Two primary methods were employed to spirit the money abroad:

  • Trade Misinvoicing: The funds were disguised within international trade transactions. This involved over-invoicing (reporting a much higher price for imports than they actually cost) and under-invoicing (reporting less money brought back from overseas earnings than expected). This simple yet effective practice allowed vast sums to leave the country legally, on paper.
  • The Hundi Network: This informal money transfer system—similar to hawala—was crucial for moving the physical money internationally once it had been laundered through fraudulent loans. A customer would give cash to a Hundi agent in Dhaka, and a linked agent in London would pay out the equivalent amount to the recipient, all without any money physically crossing international borders. This network, traditionally used by migrant workers for legitimate remittances, was repurposed to move vast quantities of looted cash to global financial hubs.
    London’s Luxury Laundromat 🇬🇧
    The most significant destination for Bangladesh’s missing billions was the United Kingdom, which became a natural magnet due to long-standing colonial ties and, critically, its opaque property market. The UK’s property sector offers an unparalleled mechanism for money laundering, allowing foreign capital to be easily converted into stable, high-value assets.
    The scale of the UK connection was exposed by the Financial Times investigation:
  • The National Crime Agency (NCA) has identified and frozen an estimated 350 properties tied to the former regime.
  • One cabinet member alone, former land minister Saifuzzaman Chowdhury, was found to own more than 300 properties in the UK, an extraordinary holding for an official from one of the world’s poorest nations.
  • The investigation also highlighted connections to prominent political figures, including Tulip Siddiq, a UK Labour MP and niece of Sheikh Hasina, who had to resign from a ministerial role following scrutiny over her family’s property acquisitions in London.
    As activists warn, while it is tempting to view kleptocracy as a “far away” problem, the UK is demonstrably “at the heart of that problem,” providing the infrastructure and market stability that global looters seek.
    The Road to Recovery and Reform
    Following Hasina’s fall, Nobel Prize-winning economist Muhammad Yunus stepped in as the chief adviser of the interim government, immediately focusing on financial stability and asset recovery. His government established an Asset Recovery Task Force headed by a former IMF official, Ahsan Mansour, who is also the new Central Bank Governor.
    The task force faces immense challenges. Upon taking over, Mansour found that at least eleven banks lacked the necessary liquidity to pay depositors. The Central Bank was forced to inject 290 billion taka to keep the financial system functional.
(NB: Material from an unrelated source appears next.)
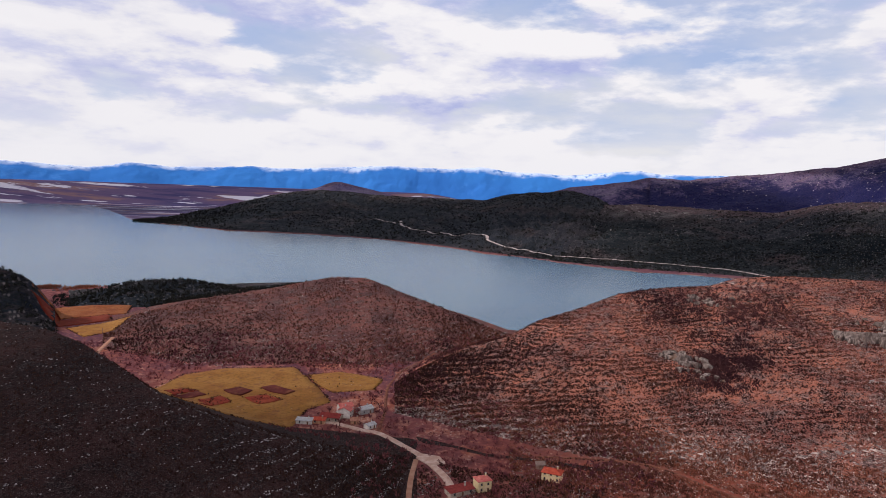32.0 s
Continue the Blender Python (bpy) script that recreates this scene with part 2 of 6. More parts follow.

Now, they must navigate a complex recovery process.
    Key challenges for the interim government include:
  • Legal Complexity: The looters were able to afford the world’s best financial and legal experts to hide their money, making the recovery process complicated and slow.
  • The Evidence Bar: Achieving criminal prosecutions requires a very high standard of evidence. The authorities may be forced to settle for civil settlements, balancing the public demand for justice with the practical need to recover at least some of the stolen funds.
  • Institutional Reform: The ultimate goal is not just recovery, but deep institutional reform. Yunus has stated he is in no rush to hold elections, prioritizing the dismantling of the corrupted bureaucracy and judiciary to ensure the country does not simply revert to a situation where a different political group (such as the BNP) takes over and perpetuates the same cycle of corruption.
    Bangladesh’s revolution was driven by an aspiration for justice and a clean government. While the wheels of change have been set in motion—particularly with international cooperation like the NCA’s actions in the UK—the lasting question remains whether the influence of the powerful, wealthy conglomerates that thrived under Hasina will continue to dictate the future, or whether the current movement can finally pave the way for a truly non-corrupt state.